Though the mid-range 600MHz CPU lacks the wow factor of 1GHz Snapdragon and Hummingbird processors, the Aria, much like the MyTouch 3G Slide which shares the same CPU, moves along nicely. We experienced no slow downs or annoying pauses, even with many applications running in the background (see our video review).
The HTC Aria is a budget-priced Android smartphone that feels anything but budget. It's fast, the multi-touch display is responsive and easy to use despite its relatively small size, the camera is quite good and you get a few high end goodies like an optical joystick and touch sensitive rather than mechanical front buttons. Unlike Android phones that shipped just a few months ago, it runs a very recent version of the Android OS and that gets you spoken directions in Google Maps, an improved UI and more. AT&T's bloatware levels are reasonable here and the phone isn't absolutely littered with programs you'll likely never use, but we still don't like AT&T's blocking non-market apps. That just doesn't fit Android's image as the open, geeky and fully customizable smartphone platform. The Aria's biggest problem? The re-issued iPhone 3GS 8 gig running iOS 4 has a more chic and pricey casing, the draw of iTunes apps and a lower price.
Price: $129 with a 2 year contract after rebates. $379 without contract.
x 2.3 x 0.46 inches. Weight: 4.05 ounces.
Phone:GSM quad band world phone 850/900/1800/1900MHz with EDGE and 3G HSDPA 7.2 Mbps on AT&T's 850/1900MHz bands.
Camera:5.0 MP camera with autofocus lens (no flash).
in speaker, mic and 3.5mm standard stereo headphone
jack. Voice command software and FM radio included.
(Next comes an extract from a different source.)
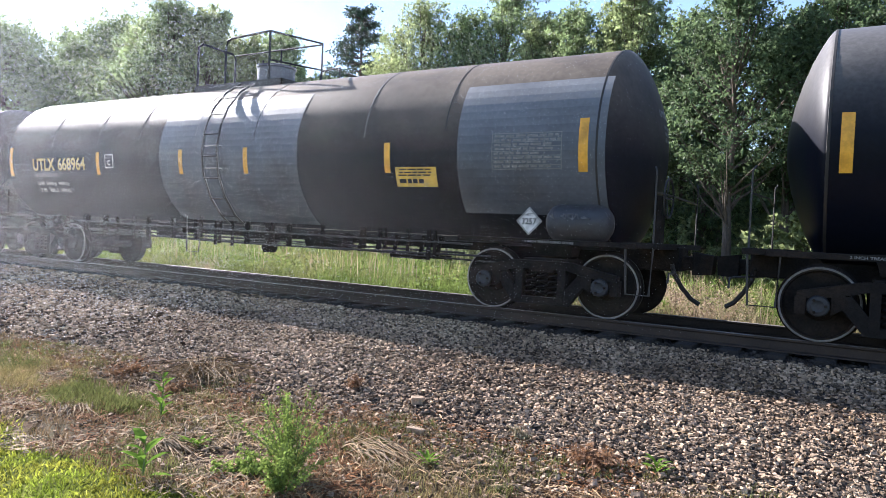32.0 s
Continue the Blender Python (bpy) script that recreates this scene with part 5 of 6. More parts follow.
    dict(mark="TILX 253524", seams=(-5.0, -3.06, 1.4, 3.58, 5.15), front=188.45, rear=201.31, paint=RUSTED, R=1.55, zc=2.5, label="dusty black tank car with a rust-streaked top",
         stripes=[-3.18, -1.44, 1.08, 3.62], marks=[
             ("mark", "TILX 253524", -5.53, -3.54, -0.49, -0.24),
             ("small", "LD LMT 211900 LB 96100 KG", -5.56, -3.87, -0.73, -0.63),
             ("small", "LT WT 74100 LB 33600 KG", -5.62, -3.89, -0.89, -0.77),
             ("plate", "", -3.12, -2.85, -0.49, -0.21),
             ("arrow", "", -0.14, 0.18, -1.24, -0.76),
             ("lines", "4", 0.21, 0.82, -1.19, -0.84),
             ("lines", "5", 1.08, 1.55, -1.22, -0.76),
             ("table", "", 5.20, 6.21, -0.63, -0.10),
             ("sign", "", 1.77, 2.52, -0.87, -0.53),
             ("lines", "2", 2.15, 2.87, -1.16, -1.02),
             ("lines", "3", 3.40, 4.36, -1.14, -1.01),
             ("boxsign", "", 4.59, 5.18, -1.38, -0.97),
             ("placard", "", 5.28, 5.69, -1.54, -1.33),
         ]),
    dict(mark="TCBX 251960", seams=(-5.1, -3.3, -1.63, -0.09, 1.65, 3.49, 5.22), platform=0.3, shift=-0.18, front=204.00, rear=216.90, paint=FRESH, label="black tank car with large white lettering",
         stripes=[-3.65, -1.05, 1.38, 4.05], marks=[
             ("mark", "TCBX 251960", -5.54, -3.62, -0.61, -0.34),
             ("small", "LD LMT 212700 LBS 96450 KG", -5.39, -3.87, -0.80, -0.69),
             ("small", "LT WT 73300 LBS 33250 KG", -5.37, -3.89, -0.96, -0.85),
             ("plate", "", -3.35, -3.07, -0.60, -0.31),
             ("sign", "", 2.86, 3.63, -0.38, -0.06),
             ("lines", "5", 1.84, 2.86, -1.02, -0.62),
             ("lines", "2", 3.78, 4.47, -0.70, -0.59),
             ("lines", "2", -1.46, -0.77, -0.78, -0.65),
             ("boxsign", "", 4.89, 5.34, -0.91, -0.59),
             ("table", "", 5.43, 5.95, -0.49, 0.04),
             ("placard", "", 5.05, 5.40, -1.57, -0.97),
         ]),
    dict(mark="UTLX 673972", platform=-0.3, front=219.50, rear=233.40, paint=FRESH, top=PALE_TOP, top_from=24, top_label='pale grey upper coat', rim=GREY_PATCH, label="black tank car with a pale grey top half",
         stripes=[-3.66, -1.18, 1.55, 4.15], marks=[
             ("yellow", "UTLX 673972", -6.11, -4.06, -0.42, -0.16),
             ("ysmall", "THE TANK CAR PEOPLE", -6.13, -5.15, -0.59, -0.50),
             ("small", "LD LMT 187600 LB 85100 KG", -6.12, -4.65, -0.79, -0.70),
             ("small", "LT WT 75400 LB 34200 KG", -6.15, -4.68, -0.95, -0.86),
             ("plate", "", -3.44, -3.17, -0.42, -0.14),
             ("wave", "31", -4.97, -3.26, -1.03, -0.57),
             ("ring", "32", -2.03, -1.32, -1.00, -0.41),
             ("sign", "", 2.99, 3.74, -0.90, -0.60),
         ]),
    dict(mark="CTCX 729320", seams=(-5.9, -4.2, -2.33, 0.92, 2.69, 4.43, 6.29), front=236.15, rear=250.60, paint=BLACK, label="long black tank car with white sprayed tags",
         stripes=[-4.28, -2.06, 0.59, 3.53], marks=[
             ("mark", "CTCX 729320", -6.33, -4.57, -0.63, -0.42),
             ("sign", "", 3.52, 4.31, -0.72, -0.42),
             ("tag", "TEL", 2.72, 3.70, -1.10, -0.76),
             ("tag", "HAVZER", 4.55, 6.31, -1.02, -0.64),
             ("halo", "", 5.12, 5.62, -0.58, -0.40),
             ("table", "", 6.08, 7.17, -0.48, 0.06),
             ("placard", "", 6.49, 6.87, -1.56, -0.99),
             ("lines", "4", 0.04, 0.65, -1.03, -0.80),
         ]),
    dict(mark="GATX 228265", seams=(-5.15, -3.32, -1.72, 1.6, 3.3, 5.0), front=253.36, rear=266.31, paint=FRESH, label="black tank car with slanted yellow panel",
         stripes=[-3.3, -1.85, 0.69, 3.29], marks=[
             ("mark", "GATX 228265", -5.70, -3.62, -0.37, -0.13),
             ("small", "LD LMT 209500 LB 95000 KG", -5.56, -3.80, -0.60, -0.50),
             ("small", "LT WT 76500 LB 34700 KG", -5.57, -3.80, -0.76, -0.66),
             ("plate", "", -3.19, -2.92, -0.35, -0.07),
             ("tilt", "", -0.47, 0.25, -1.60, -0.88),
             ("sign", "", 1.55, 2.27, -0.63, -0.32),
             ("lines", "5", 1.52, 2.42, -1.06, -0.66),
             ("lines", "4", 2.83, 3.52, -0.89, -0.64),
             ("white", "FRA AIP", 3.68, 4.22, -0.41, -0.30),
             ("white", "SR-8754", 3.67, 4.33, -0.57, -0.45),
             ("lines", "2", 3.72, 4.65, -0.72, -0.60),
             ("table", "", 5.11, 6.06, -0.33, 0.19),
             ("placard", "", 5.36, 5.70, -1.39, -0.79),
         ]),
    dict(mark="UTLX 668964", front=268.78, rear=283.08, paint=BROWNED, dome=GREY_PATCH, ladder=-0.02, ladder_to=-62, rungs=9, air_tank=6.58, seams=(-5.44, -3.72, -2.3, -0.6, 1.0, 3.49, 5.0), label="dull black tank car with grey-blue repainted patches",
         stripes=[-3.67, -0.98, 0.8, 3.95], marks=[
             ("yellow", "UTLX 668964", -6.20, -4.13, -0.33, -0.04),
             ("ysmall", "THE TANK CAR PEOPLE", -6.20, -5.25, -0.47, -0.39),
             ("small", "LD LMT 209400 LB 94980 KG", -6.17, -4.92, -0.67, -0.58),
             ("small", "LT WT 76600 LB 34750 KG", -6.18, -4.93, -0.84, -0.74),
             ("plate", "", -3.41, -3.12, -0.28, 0.00),
             ("table", "", 5.79, 6.85, -0.38, 0.13),
             ("sign", "", 4.10, 4.85, -0.64, -0.33),
             ("placard", "", 6.05, 6.43, -1.56, -0.98),
             ("patch", "", -1.61, 2.05, -1.52, 1.12),
             ("lines", "1", -1.54, -1.12, -0.05, 0.02),
             ("lines", "3", -1.43, -1.10, -0.72, -0.56),
             ("lines", "2", -0.68, -0.28, 0.62, 0.74),
             ("patch", "", 5.22, 7.45, -1.08, 0.95),
         ]),
    dict(mark="UTLX", front=286.10, rear=299.50, paint=FRESH, label="black tank car with a bare dark flank",
         stripes=[-3.7, -0.7, 1.8, 4.3], marks=[
         ]),
]
for spec in TANKS:
    tank_car(spec)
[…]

WiFi 802.11b/g and Bluetooth 2.1.
Software:Android OS 2.1 (Eclair). HTC Sense UI software. Full Google software suite including their Webkit-based web browser, gmail, email, Google Maps, Google Talk, YouTube Player, news widget, car mode, voice dialing and voice search. HTC Sense software includes UI customizations, Peep, Friendstream and widgets for weather.